А теперь необходимо вернуться к событиям двухмесячной давности. 1 октября в полк с проверкой прибыл командир дивизии Ф. И. Сердечный. Жестокая это была проверка. Комдив и некоторые офицеры управления дивизии откровенно пинали полк. Да, честно говоря, и было за что! Выяснилось, что полк умеет стрелять громко и часто, но отнюдь не метко. Преодолевать препятствия на танкодроме могли далеко не все и далеко не каждое. Техника постоянно ломалась. Вооружение выходило из строя. Ноги к перекладине не подносились, ну и так далее… Запомнилось состояние потрясающей унизительности, когда командир дивизии, вдоволь поиздевавшись, наконец с множественными оговорками (скидка на молодость командира полка, скидка на его пролетарское происхождение, ввиду того, что полк убывает на парад, и в надежде на то, что он когда-то перестанет быть захудалым) вывел полку тройку. 10 октября полк убыл на парад.

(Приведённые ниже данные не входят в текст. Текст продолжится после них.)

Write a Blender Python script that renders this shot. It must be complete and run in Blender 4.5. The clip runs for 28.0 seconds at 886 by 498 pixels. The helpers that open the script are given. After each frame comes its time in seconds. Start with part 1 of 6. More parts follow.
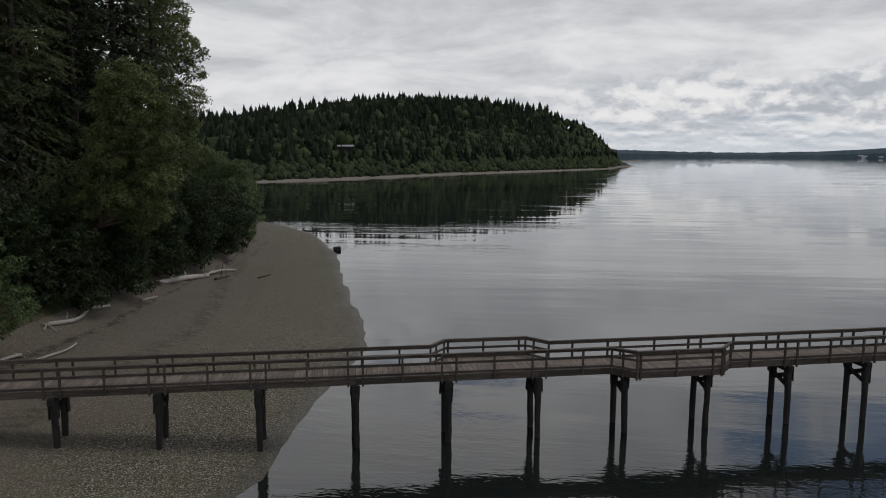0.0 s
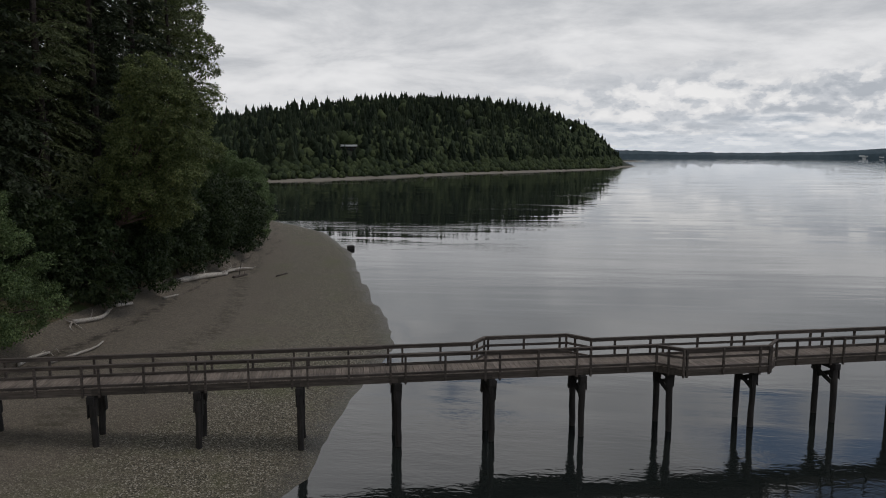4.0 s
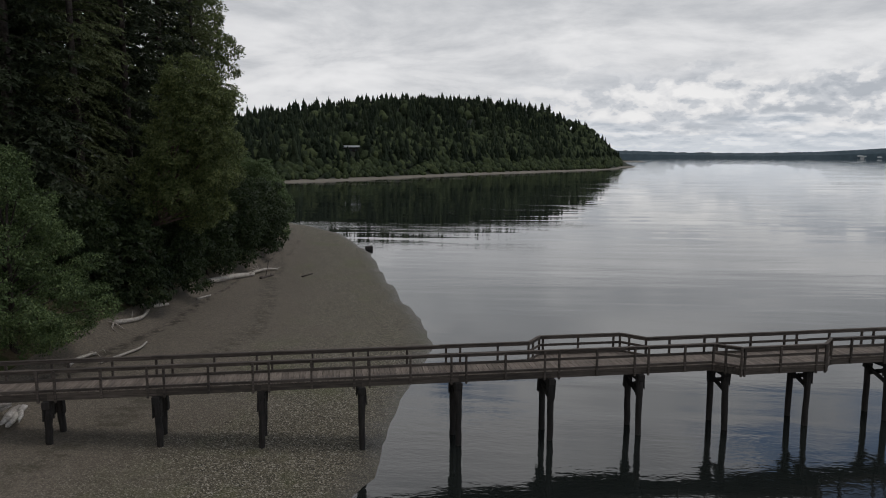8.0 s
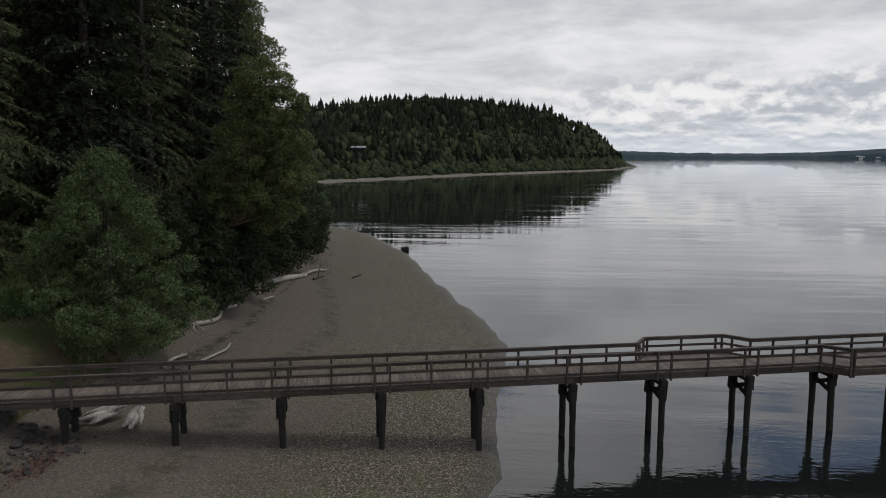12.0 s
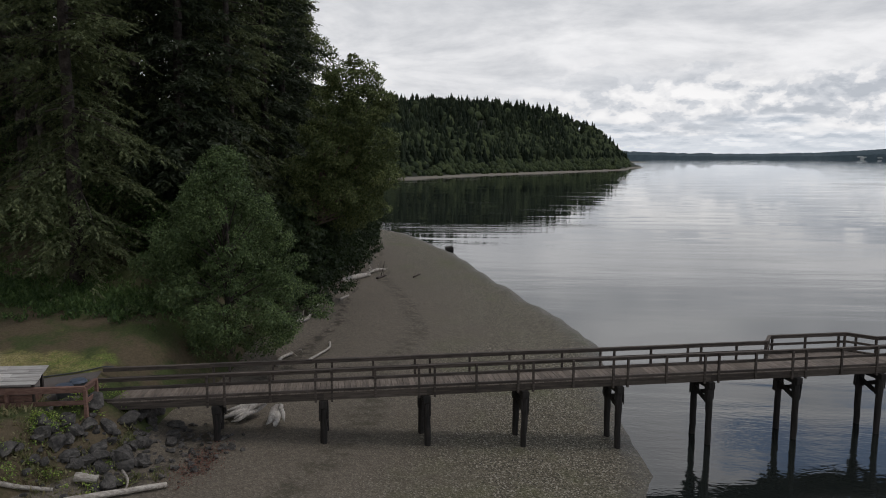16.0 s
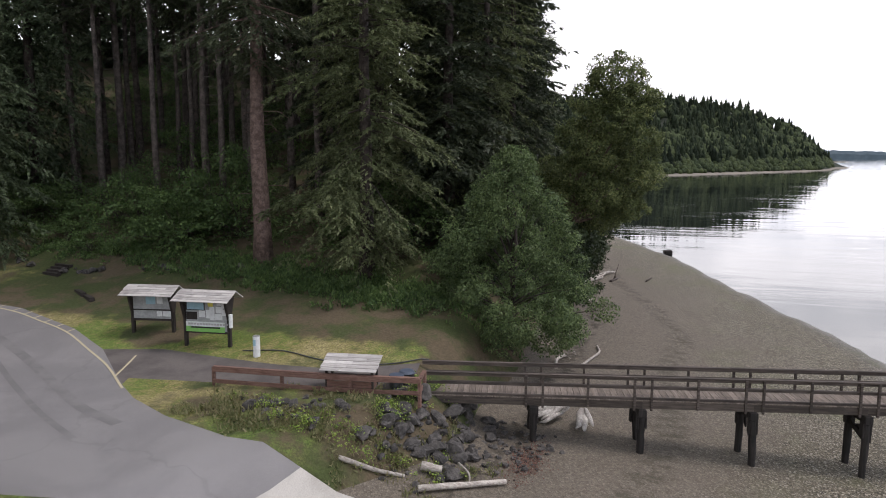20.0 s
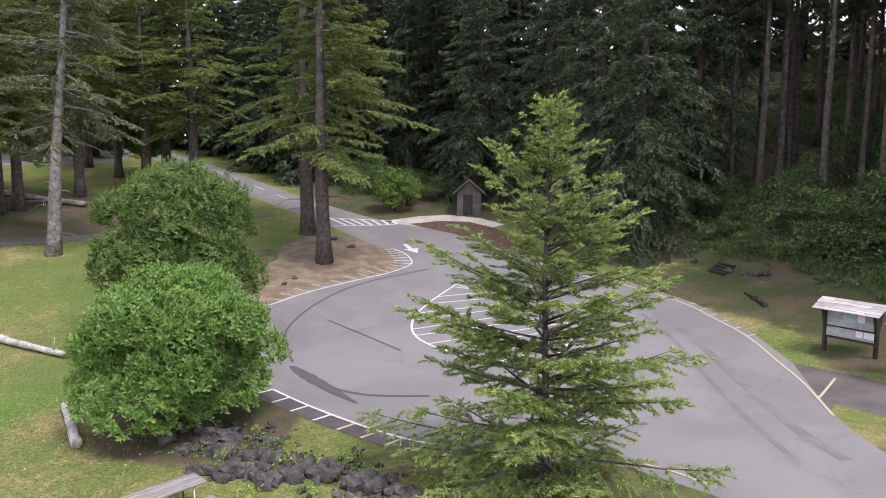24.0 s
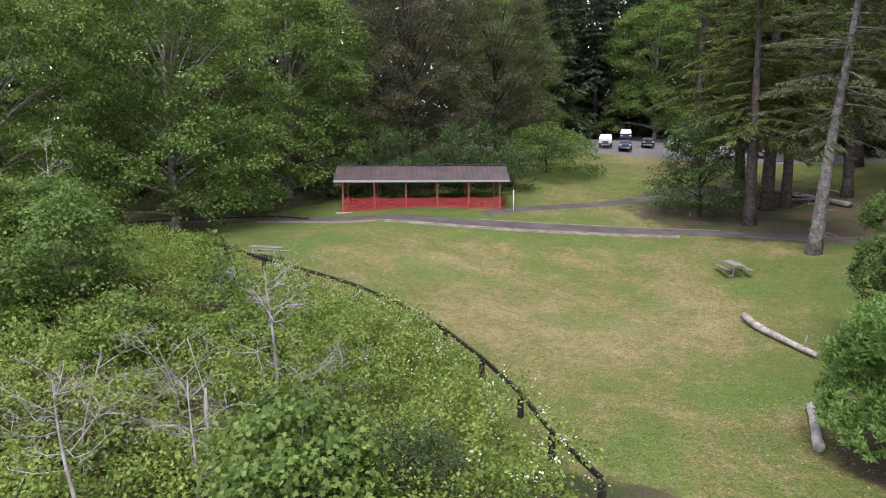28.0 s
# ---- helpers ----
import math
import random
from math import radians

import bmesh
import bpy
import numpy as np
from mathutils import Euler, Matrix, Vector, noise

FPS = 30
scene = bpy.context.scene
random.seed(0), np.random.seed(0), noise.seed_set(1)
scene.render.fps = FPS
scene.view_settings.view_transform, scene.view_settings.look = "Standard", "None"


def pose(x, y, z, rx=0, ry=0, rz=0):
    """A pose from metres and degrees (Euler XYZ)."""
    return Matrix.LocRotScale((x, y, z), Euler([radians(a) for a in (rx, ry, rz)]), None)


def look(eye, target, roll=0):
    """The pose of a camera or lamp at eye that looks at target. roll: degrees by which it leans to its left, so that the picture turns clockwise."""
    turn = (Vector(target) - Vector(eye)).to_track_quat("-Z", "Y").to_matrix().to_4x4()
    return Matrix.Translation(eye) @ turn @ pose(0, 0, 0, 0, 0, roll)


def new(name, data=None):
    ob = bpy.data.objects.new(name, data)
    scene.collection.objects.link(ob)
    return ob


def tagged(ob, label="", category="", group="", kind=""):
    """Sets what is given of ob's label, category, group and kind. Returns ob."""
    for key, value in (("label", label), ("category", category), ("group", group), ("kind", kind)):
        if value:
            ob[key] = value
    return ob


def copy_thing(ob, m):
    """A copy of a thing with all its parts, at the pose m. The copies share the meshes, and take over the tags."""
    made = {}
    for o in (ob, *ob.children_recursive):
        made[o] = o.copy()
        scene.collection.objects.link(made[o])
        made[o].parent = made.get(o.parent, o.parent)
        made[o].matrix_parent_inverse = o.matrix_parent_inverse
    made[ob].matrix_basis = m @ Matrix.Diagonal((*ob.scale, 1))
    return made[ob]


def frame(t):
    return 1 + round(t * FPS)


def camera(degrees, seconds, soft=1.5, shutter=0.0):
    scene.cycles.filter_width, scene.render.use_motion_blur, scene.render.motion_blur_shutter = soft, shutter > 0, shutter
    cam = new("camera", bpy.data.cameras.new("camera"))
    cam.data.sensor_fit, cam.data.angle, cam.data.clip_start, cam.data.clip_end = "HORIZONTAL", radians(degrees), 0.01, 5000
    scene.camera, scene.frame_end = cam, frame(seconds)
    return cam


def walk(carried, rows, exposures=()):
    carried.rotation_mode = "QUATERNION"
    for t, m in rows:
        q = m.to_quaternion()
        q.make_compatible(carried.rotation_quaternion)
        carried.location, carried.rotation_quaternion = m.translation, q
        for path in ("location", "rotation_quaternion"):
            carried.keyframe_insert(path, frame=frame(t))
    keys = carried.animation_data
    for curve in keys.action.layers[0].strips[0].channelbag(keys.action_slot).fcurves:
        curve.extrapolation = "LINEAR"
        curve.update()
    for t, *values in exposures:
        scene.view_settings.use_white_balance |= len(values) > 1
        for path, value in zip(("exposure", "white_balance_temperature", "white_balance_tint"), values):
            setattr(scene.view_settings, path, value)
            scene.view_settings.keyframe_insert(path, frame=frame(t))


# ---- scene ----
cam = camera(64.1, 28.0, soft=1.0)
PATH = [
    (0, (0.891, 1.462, 14.171), (0.694, 3.435, 13.906), 0.2),
    (0.5, (0.656, 1.496, 14.153), (0.46, 3.468, 13.888), 0.3),
    (1, (0.427, 1.542, 14.117), (0.23, 3.514, 13.852), 0.2),
    (1.5, (0.17, 1.606, 14.082), (-0.026, 3.578, 13.818), 0.3),
    (2, (-0.055, 1.684, 14.022), (-0.251, 3.656, 13.758), 0.2),
    (2.5, (-0.288, 1.752, 13.964), (-0.484, 3.725, 13.7), 0.2),
    (3, (-0.54, 1.792, 13.939), (-0.738, 3.764, 13.675), 0.2),
    (3.5, (-0.809, 1.834, 13.888), (-1.007, 3.807, 13.624), 0.2),
    (5.5, (-1.923, 1.692, 13.839), (-2.119, 3.665, 13.575), 0.2),
    (6, (-2.222, 1.658, 13.833), (-2.418, 3.631, 13.57), 0.2),
    (6.5, (-2.539, 1.6, 13.841), (-2.734, 3.573, 13.578), 0.1),
    (7, (-2.897, 1.528, 13.839), (-3.091, 3.501, 13.577), 0.1),
    (7.5, (-3.32, 1.525, 13.816), (-3.514, 3.498, 13.554), 0.2),
    (8, (-3.784, 1.456, 13.821), (-3.977, 3.429, 13.559), 0.1),
    (8.5, (-4.321, 1.4, 13.848), (-4.514, 3.373, 13.587), 0.1),
    (9, (-4.91, 1.319, 13.892), (-5.101, 3.293, 13.63), 0.2),
    (9.5, (-5.531, 1.228, 13.936), (-5.721, 3.202, 13.674), 0.2),
    (10, (-6.131, 1.081, 13.973), (-6.321, 3.055, 13.711), 0.1),
    (10.5, (-6.802, 0.961, 13.973), (-6.991, 2.935, 13.712), 0.2),
    (11, (-7.486, 0.886, 13.975), (-7.675, 2.859, 13.713), 0.2),
    (11.5, (-8.194, 0.853, 13.929), (-8.383, 2.827, 13.668), 0.1),
    (12, (-8.926, 0.79, 13.91), (-9.114, 2.764, 13.649), 0.1),
    (12.5, (-9.663, 0.706, 13.912), (-9.853, 2.68, 13.65), 0.1),
    (14.5, (-12.676, 0.426, 13.805), (-12.866, 2.4, 13.544), 0.1),
    (15, (-13.457, 0.339, 13.811), (-13.646, 2.313, 13.55), 0.1),
    (15.5, (-14.209, 0.246, 13.806), (-14.398, 2.22, 13.545), 0.1),
    (16, (-14.97, 0.157, 13.801), (-15.159, 2.131, 13.541), 0.1),
    (16.5, (-15.708, 0.067, 13.817), (-15.898, 2.041, 13.555), 0.1),
    (17, (-16.501, -0.007, 13.795), (-16.701, 1.966, 13.536), 0.0),
    (17.5, (-17.256, -0.093, 13.787), (-17.486, 1.877, 13.527), -0.0),
    (18, (-18.052, -0.18, 13.784), (-18.352, 1.78, 13.524), -0.0),
    (18.5, (-18.817, -0.24, 13.791), (-19.199, 1.706, 13.531), -0.0),
    (19, (-19.575, -0.314, 13.79), (-20.048, 1.612, 13.53), -0.1),
    (19.5, (-20.36, -0.371, 13.792), (-20.92, 1.531, 13.531), -0.0),
    (20, (-21.121, -0.464, 13.78), (-21.769, 1.41, 13.519), -0.0),
    (20.5, (-21.887, -0.58, 13.747), (-22.642, 1.254, 13.486), -0.1),
    (21, (-22.612, -0.722, 13.774), (-23.545, 1.028, 13.512), -0.1),
    (21.5, (-23.318, -0.854, 13.714), (-24.43, 0.788, 13.456), -0.1),
    (23.5, (-26.123, -1.312, 13.529), (-27.805, -0.261, 13.272), 0.1),
    (24, (-26.415, -1.655, 13.582), (-28.205, -0.801, 13.326), 0.1),
    (24.5, (-26.716, -1.948, 13.662), (-28.593, -1.306, 13.404), 0.1),
    (25, (-26.973, -2.124, 13.668), (-28.915, -1.722, 13.41), 0.0),
    (25.5, (-27.074, -2.189, 13.645), (-29.053, -2.054, 13.388), -0.0),
    (26, (-27.034, -2.183, 13.63), (-29.012, -2.331, 13.373), -0.0),
    (26.2, (-27.043, -2.198, 13.63), (-29.01, -2.456, 13.374), -0.1),
    (26.5, (-26.972, -2.187, 13.618), (-28.908, -2.614, 13.36), -0.1),
    (27, (-26.868, -2.184, 13.608), (-28.725, -2.881, 13.35), -0.1),
    (27.5, (-26.767, -2.149, 13.59), (-28.51, -3.096, 13.332), -0.1),
    (28, (-26.644, -2.076, 13.586), (-28.344, -3.097, 13.328), -0.1),
]
walk(cam, [(t, look(eye, target, roll)) for t, eye, target, roll in PATH],
     exposures=[(0, -0.57, 6500, 11), (10.0, -0.5, 6500, 11), (15, -0.4, 6500, 11), (17.0, -0.3, 6500, 12), (18.0, -0.14, 6500, 12), (19.0, 0.27, 6500, 14), (20.0, 0.72, 6500, 17), (21.0, 1.42, 6450, 21), (24.0, 1.54, 6400, 22), (26, 1.28, 6400, 22), (28, 1.22, 6400, 22)])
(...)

Этот первый парад (а всего я участвовал в пяти: в двух — в качестве командира пешего полка ВДВ, в трех — будучи командиром дивизии) запомнился мне надолго и позволил сделать ряд интересных наблюдений. Отправленная ранее тыловая группа подготовила палатки для размещения полка, столовую и другие объекты. Необходимо было вдохнуть во все это жизнь, привнести в нее порядок и уют.